## Information shown

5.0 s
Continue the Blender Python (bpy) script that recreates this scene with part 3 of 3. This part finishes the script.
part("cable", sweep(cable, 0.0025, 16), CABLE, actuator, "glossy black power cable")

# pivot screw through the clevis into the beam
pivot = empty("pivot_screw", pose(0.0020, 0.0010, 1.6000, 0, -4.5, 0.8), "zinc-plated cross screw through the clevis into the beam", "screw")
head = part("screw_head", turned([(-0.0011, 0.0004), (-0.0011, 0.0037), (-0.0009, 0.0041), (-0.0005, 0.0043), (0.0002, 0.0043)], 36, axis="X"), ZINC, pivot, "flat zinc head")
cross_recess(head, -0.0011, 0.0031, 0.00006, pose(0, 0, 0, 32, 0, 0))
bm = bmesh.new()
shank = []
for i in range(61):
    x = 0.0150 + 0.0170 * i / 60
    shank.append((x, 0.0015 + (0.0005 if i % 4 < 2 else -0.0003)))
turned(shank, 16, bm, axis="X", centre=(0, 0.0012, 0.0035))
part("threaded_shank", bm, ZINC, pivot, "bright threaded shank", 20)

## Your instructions
Copy all lines from the material that include "part".

## Exercise response
Continue the Blender Python (bpy) script that recreates this scene with part 3 of 3. This part finishes the script.
part("cable", sweep(cable, 0.0025, 16), CABLE, actuator, "glossy black power cable")
head = part("screw_head", turned([(-0.0011, 0.0004), (-0.0011, 0.0037), (-0.0009, 0.0041), (-0.0005, 0.0043), (0.0002, 0.0043)], 36, axis="X"), ZINC, pivot, "flat zinc head")
part("threaded_shank", bm, ZINC, pivot, "bright threaded shank", 20)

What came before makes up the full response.